Die Sowjetunion war zum Zeitpunkt der Reise Cartier-Bressons ein dem Westen weitgehend unbekanntes Land. Jenseits des Eisernen Vorhangs gelegen, war im Kalten Krieg der Blick auf dieses Riesenreich verstellt. Nach den Jahren des verheerenden Wütens deutscher Besatzer und dem Verlust von fast 20 Millionen Menschenleben im sog. "Großen Vaterländischen Krieg", war die Sowjetunion einer der Antagonisten im Kalten Krieg. Der allmächtige Führer Stalin entfaltete einen ungeheuren Personenkult und machte das Land zu einem totalitären Staat. Die UDSSR wurde von einem Terrorregime unterdrückt. „Säuberungen“, also das gezielte Töten von (vermeintlich) oppositionellen Kräften, von unerwünschten Volksgruppen, oder Verrätern, waren an der Tagesordnung. Gleichzeitig war die Sowjetunion zu einem Fluchtpunkt für Sehnsüchte geworden, zu einem Ideal derer, die dort eine gerechtere Gesellschaft entstehen und den Kommunismus verwirklicht sahen. Im Jahre 1953 starb Stalin und während der Regentschaft seines Nachfolgers, Nikita Chruschtschow, kam es zu einer allmählichen Abkehr der UDSSR vom Stalinismus. In genau diese spannende Phase fällt die Ausstellung. Henri Cartier-Bresson war der erste ausländische Fotograf, der nach dem Tode Stalins das Land bereisen durfte.

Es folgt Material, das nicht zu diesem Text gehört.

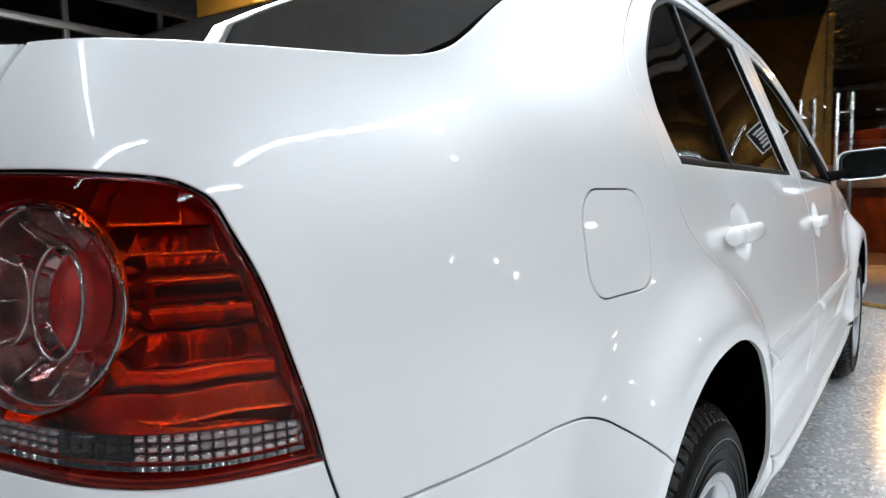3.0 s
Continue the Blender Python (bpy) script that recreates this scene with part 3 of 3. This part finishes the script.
# door mirrors
for side in (1, -1):
    def mir(p):
        return [(side * x, y, z) for x, y, z in p]
    arms = part("door_mirror", tube(mir([(.755, 2.86, .965), (.79, 2.88, .972), (.83, 2.89, .98)]), [.024, .020, .018], 12), LINING, car, "white-backed door mirror")
    cx, cz = .886, 1.012
    outer = rounded(-.091, .091, -.058, .058, .036)
    outer = outer * [[1, 1]] + np.stack([0 * outer[:, 0], outer[:, 0] * .06], 1)
    rows = []
    for dy, sc in ((0.0, .90), (-.004, .955), (-.002, .99), (.01, 1.0), (.03, .985), (.055, .90), (.075, .72), (.085, .45), (.088, .02)):
        rows.append([(side * (cx + a * sc), 2.865 + dy - a * .22 * side * side, cz + b * sc) for a, b in [*outer, outer[0]]])
    part("housing", loft(rows if side > 0 else [r[::-1] for r in rows]), PAINT, arms, "glossy white mirror housing")
    rows = [[(side * (cx + a * sc), 2.868 + dy - a * .22, cz + b * sc) for a, b in [*outer, outer[0]]] for dy, sc in ((-.003, .90), (.012, .86), (.014, .845))]
    part("mirror_well", loft(rows if side > 0 else [r[::-1] for r in rows]), BLACK, arms)
    face = [(side * (cx + .006 + a * .85), 2.878 - a * .20, cz + b * .84) for a, b in outer]
    part("mirror_glass", from_lists("glass", face, [tuple(range(len(face)))], flat=True), MIRROR, arms, "mirror glass")

# ---- tail lamps ----


def on_lamp(shape, **kw):
    return sheet(kw.pop("surface", skin), shape, gap=0, **kw)


LAMP = join(LIGHT_TOP, LIGHT_LOW[1:], LIGHT_GAP[1:-1])
ROUND = ellipse(.162, .849, .063, .0645, 64)
STRIP = join(curve([(.084, .783), (.14, .779), (.201, .773), (.25, .769), (.327, .765)]), [(.330, .744)], curve([(.30, .7435), (.26, .745), (.215, .750), (.14, .759), (.084, .765)]))
for side in (False, True):
    sg = -1 if side else 1
    lamp = part("tail_lamp", sheet(skin, LAMP, [ROUND, STRIP], .010, mirrored=side, gap=.0006, roll=.003, off=.003, depth=.045), LENSRED, car, "red tail lamp with clear round and strip lenses")
    lamp.visible_shadow = False
    part("round_lens", on_lamp(ROUND, step=.01, mirrored=side, off=.0045, roll=.003, depth=.004), LENSCLEAR, lamp, "clear round lens")
    part("strip_lens", on_lamp(STRIP, step=.01, mirrored=side, off=.003, roll=.0015, depth=.004), LENSCLEAR, lamp, "clear ribbed strip lens")
    part("bezel", sheet(skin, LAMP, [LAMP + (LAMP.mean(0) - LAMP) * .055], .012, mirrored=side, gap=.0022, roll=.001, off=-.008, depth=.056), MIDRED, lamp)
    # stepped red reflector behind the lens, dim-room reflections painted as darker steps
    steps = ((.771, .787, -.008, -.030, REDMETAL), (.788, .802, -.034, -.026, REDMETAL), (.803, .826, -.028, -.042, DARKREFLECTION), (.827, .841, -.044, -.026, REDMETAL), (.842, .846, -.020, -.030, REDMETAL), (.847, .860, -.042, -.030, DARKREFLECTION), (.861, .866, -.020, -.032, REDMETAL), (.867, .878, -.036, -.030, REDMETAL), (.879, .897, -.014, -.036, REDMETAL), (.898, .928, -.012, -.034, REDMETAL))
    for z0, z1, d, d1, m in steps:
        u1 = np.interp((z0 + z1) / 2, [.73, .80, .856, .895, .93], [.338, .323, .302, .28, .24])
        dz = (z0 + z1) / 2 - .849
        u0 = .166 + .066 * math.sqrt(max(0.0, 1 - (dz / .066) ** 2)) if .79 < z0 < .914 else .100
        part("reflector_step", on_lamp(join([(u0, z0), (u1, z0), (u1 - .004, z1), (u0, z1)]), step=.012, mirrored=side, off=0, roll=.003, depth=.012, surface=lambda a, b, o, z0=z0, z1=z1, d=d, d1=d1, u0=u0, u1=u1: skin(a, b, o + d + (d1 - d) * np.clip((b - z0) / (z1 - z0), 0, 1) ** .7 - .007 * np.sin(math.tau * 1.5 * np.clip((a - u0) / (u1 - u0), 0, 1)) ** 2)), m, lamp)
    part("lamp_backing", on_lamp(LAMP, step=.02, mirrored=side, off=-.052), MIDRED, lamp)
    # bowl and rings of the round lamp
    c = at(.162, .849, -.026)
    n = Vector((np.interp(.162, SP, NG[:, 0]), np.interp(.162, SP, NG[:, 1]), .12)).normalized()
    m = Matrix.Translation((c[0] * sg, c[1], c[2])) @ Vector((n.x * sg, n.y, n.z)).to_track_quat("X", "Z").to_matrix().to_4x4() @ Matrix.Diagonal((1, 1, 1.08, 1))
    bowl = part("lamp_bowl", lathe([(.014, .060), (.012, .057), (0, .05), (-.012, .04), (-.02, .028), (-.022, .002)], 48), BOWL, lamp, "silvered lamp bowl")
    bowl.matrix_basis = m
    rim = part("bowl_rim", tube([(.015, .0585 * math.cos(a), .0585 * math.sin(a)) for a in np.linspace(0, math.tau, 49)[:-1]], .0022, 8, True), CHROME, lamp, "chrome ring")
    rim.matrix_basis = m
    for rr, dx, cy in ((.031, .006, 0), (.024, .0, -.043)):
        k = part("inner_ring", tube([(dx, rr * .62 * math.cos(a) + cy * sg, rr * 1.1 * math.sin(a)) for a in np.linspace(0, math.tau, 41)[:-1]], .0016, 8, True), CHROME, lamp, "chrome inner ring")
        k.matrix_basis = m
    for i in range(12):
        a = math.tau * i / 12
        rib = part("bowl_rib", tube([(-.012, .030 * math.cos(a), .030 * math.sin(a)), (.0, .044 * math.cos(a), .044 * math.sin(a)), (.010, .055 * math.cos(a), .055 * math.sin(a))], .0012, 6), CHROME, lamp)
        rib.matrix_basis = m
    bulb = part("red_bulb_cover", lathe([(-.02, .030), (-.006, .029), (.001, .020), (.003, 0.001)], 32), plain("red_bulb", (.55, .02, .015), .22, .3, .4, 90, .3), lamp)
    bulb.matrix_basis = m @ Matrix.Diagonal((1, .62, 1.1, 1))
    part("strip_backing", on_lamp(STRIP, step=.012, mirrored=side, off=-.011, depth=.003), BLACK, lamp)
    # ribs behind the strip lens
    n_rib = 30
    for i in range(n_rib):
        u = .090 + .234 * i / (n_rib - 1)
        zt = np.interp(u, [.084, .14, .201, .25, .327], [.781, .777, .771, .767, .763])
        zb = np.interp(u, [.084, .14, .215, .26, .30, .33], [.767, .761, .752, .747, .7455, .746])
        f = i / n_rib
        for r in range(3):
            a0, a1 = zb + (zt - zb) * r / 3 + .0006, zb + (zt - zb) * (r + 1) / 3 - .0006
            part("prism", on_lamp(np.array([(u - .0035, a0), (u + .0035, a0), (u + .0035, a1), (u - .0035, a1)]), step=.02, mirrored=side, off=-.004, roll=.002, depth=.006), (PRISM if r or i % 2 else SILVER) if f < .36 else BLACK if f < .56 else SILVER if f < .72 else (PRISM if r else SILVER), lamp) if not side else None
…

Menschen stehen im Vordergrund, nicht die politischen Verhältnisse. In Zeitschriften zeigt sich dann auch ein anderer Fokus in USA und Europa: in den USA standen Bilder im Vordergrund, die Hinweise auf Mangelwirtschaft und Probleme in der sowjetischen Gesellschaft offenbaren sollten. Tagesaktuell waren die Bilder nicht. Es dauerte zum Teil recht lange, bis die Fotos entwickelt und Abzüge gemacht waren. Aus diesem Grund finden sich die Fotografien auch eher in Zeitschriften und Magazinen als in Zeitungen.
Die Fotos von Henri Cartier-Bresson sind nicht nur Geschichtsdokumente, die Bildästhetik und die Bildgestaltung treten deutlich hervor und geben einen Einblick in die Denk- und Arbeitsweise des Fotografen.